**What you will do**
Count how many lines hold the string "Python", and give only that number.

**Excerpted data**

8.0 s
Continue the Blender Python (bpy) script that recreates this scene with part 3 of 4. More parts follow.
...
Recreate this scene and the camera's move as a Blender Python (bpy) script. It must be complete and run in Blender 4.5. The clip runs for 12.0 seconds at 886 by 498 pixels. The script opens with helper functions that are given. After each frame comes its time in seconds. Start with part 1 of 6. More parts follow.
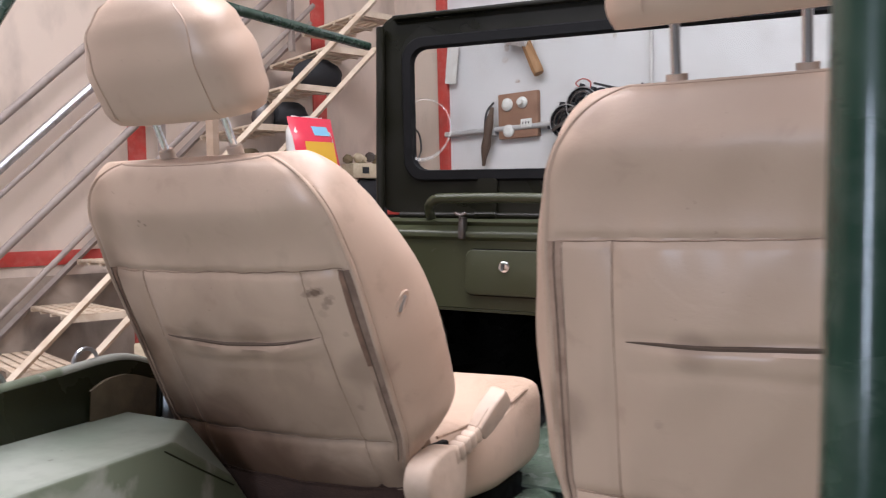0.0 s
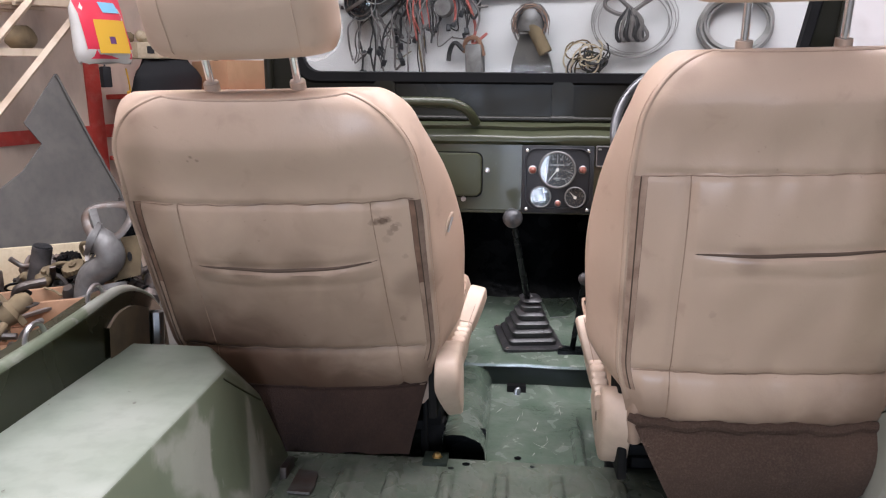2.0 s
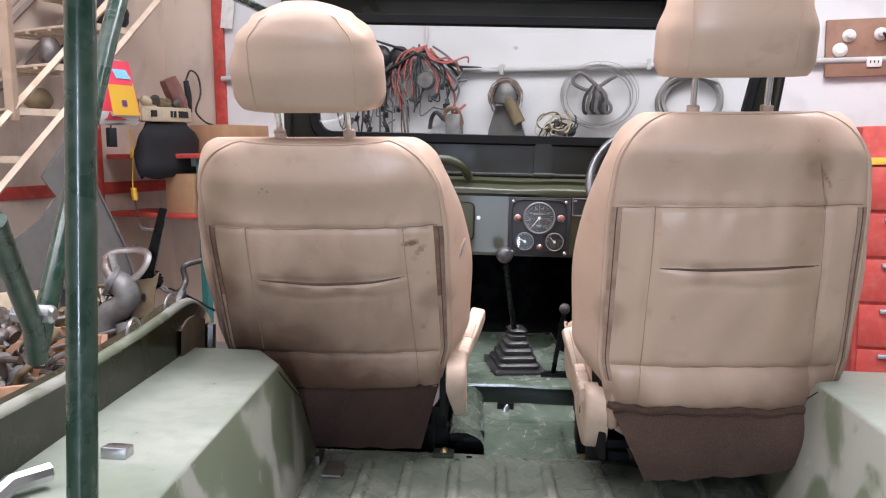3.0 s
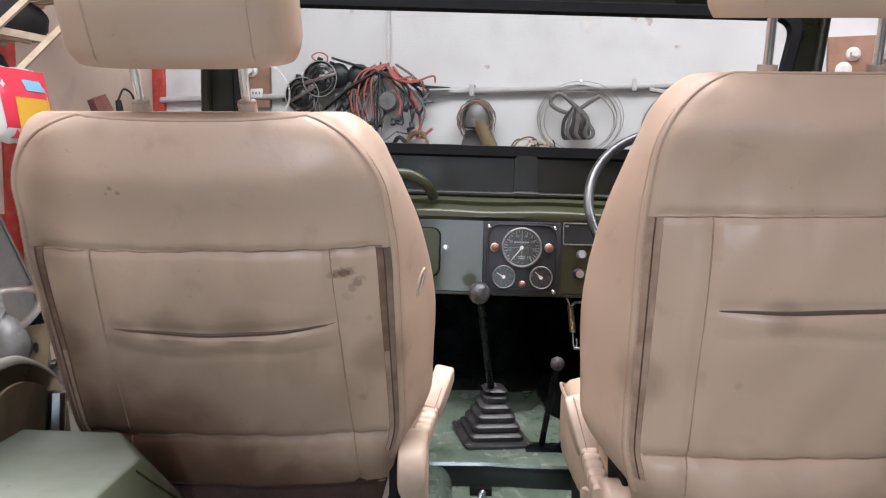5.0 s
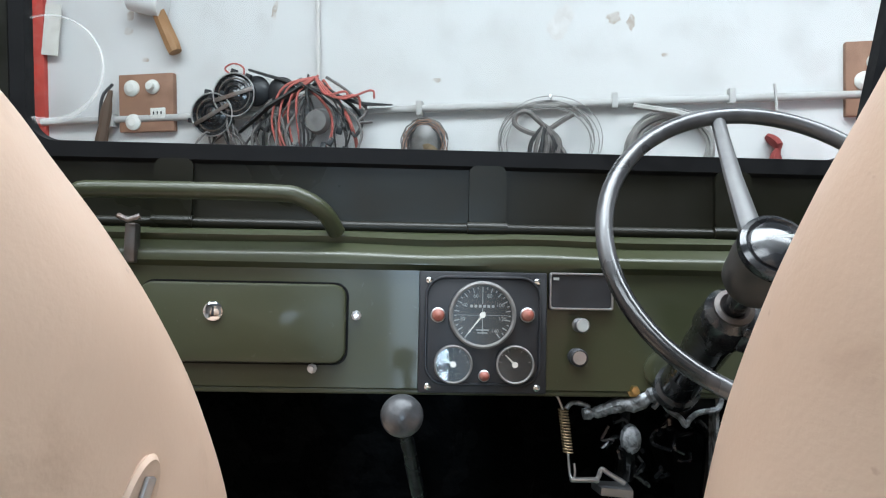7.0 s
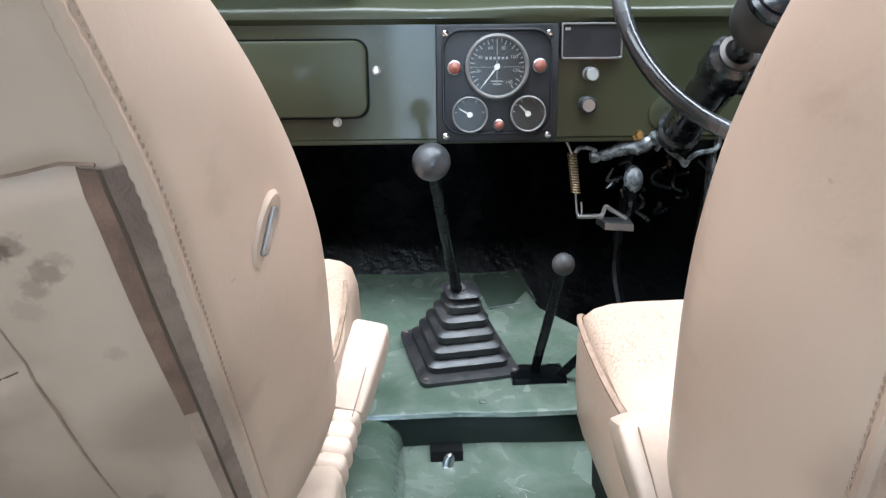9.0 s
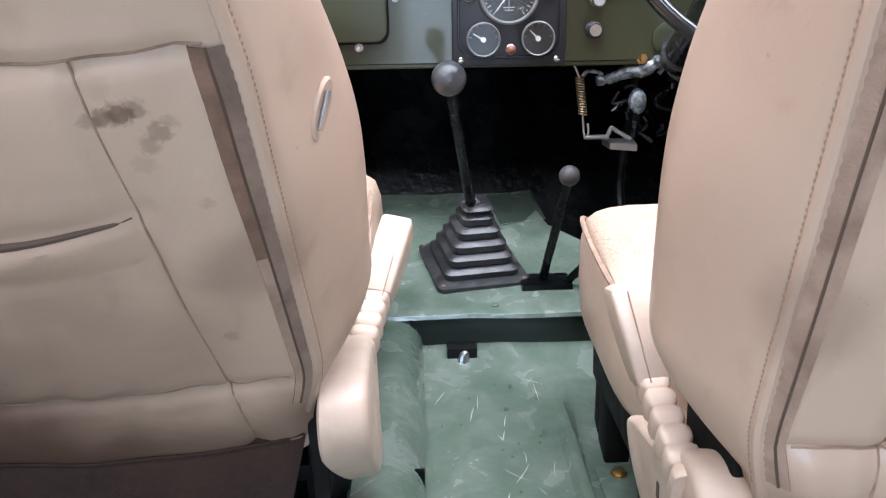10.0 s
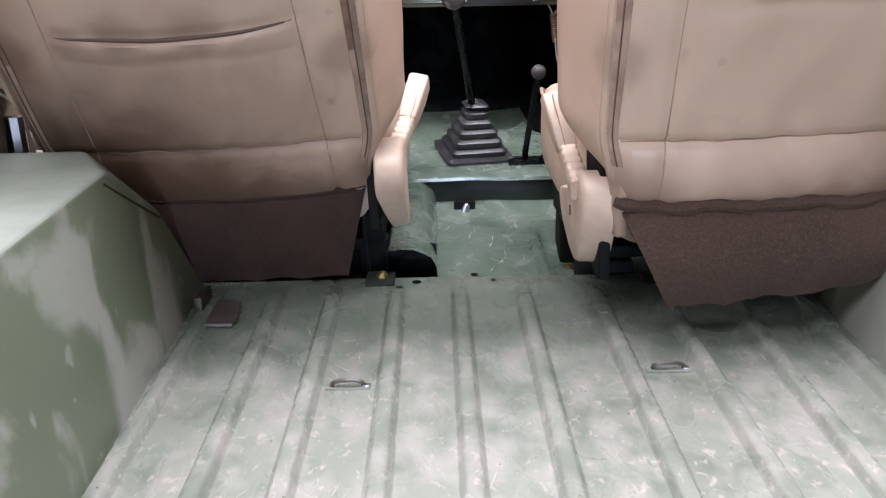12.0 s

**Response for this exercise**
2